But the Franks, more faithfully than any of
their rivals, held to the barbarian usage of dividing a kingdom, in the manner
of a family estate, equally between the sons of a dead sovereign. Logically
pursued this custom of inheritance would have led to utter disintegration, such
as Germany exhibited in the fourteenth century. Among the Franks a partition
was followed, as a matter of course, by fratricidal conflicts and consequent
reunion of the kingdom in the hands of the ultimate survivor; but even so the
energies of the nation were squandered upon civil wars. The descendants of
Clovis did little to augment the realm that he bequeathed to them; this little
was done in the fifty years following his death.
The Burgundians, Bavarians and
Thuringians were subdued; Provence was bought from the Ostrogoths at the price
of armed support against Justinian; the Saxons were compelled to promise
tribute. From 561 to 688 the power and the morale of the Franks steadily declined.

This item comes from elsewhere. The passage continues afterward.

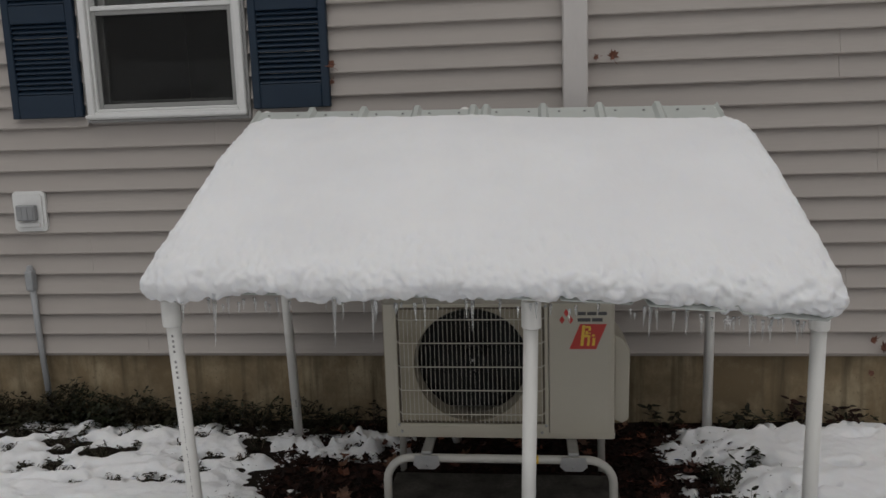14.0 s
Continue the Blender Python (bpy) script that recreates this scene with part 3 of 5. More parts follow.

Dagobert I (628-638), the most renowned of the Merovingians after Clovis, could
only chastise rebels and strengthen the defences of the eastern frontier. He
released the Saxons from tribute; he was unable to prevent an adventurer of his
own race, the merchant Samo, from organising the Slavs of Bohemia and the
neighbouring lands in a powerful and aggressive federation. Already in his time
the East Franks (Austrasians) refused to be governed from Neustria, and
insisted that the son of Dagobert should be their king. After Dagobert the
three kingdoms of Neustria, Austrasia and Burgundy asserted their right to separate
administrations, even when subject to one king.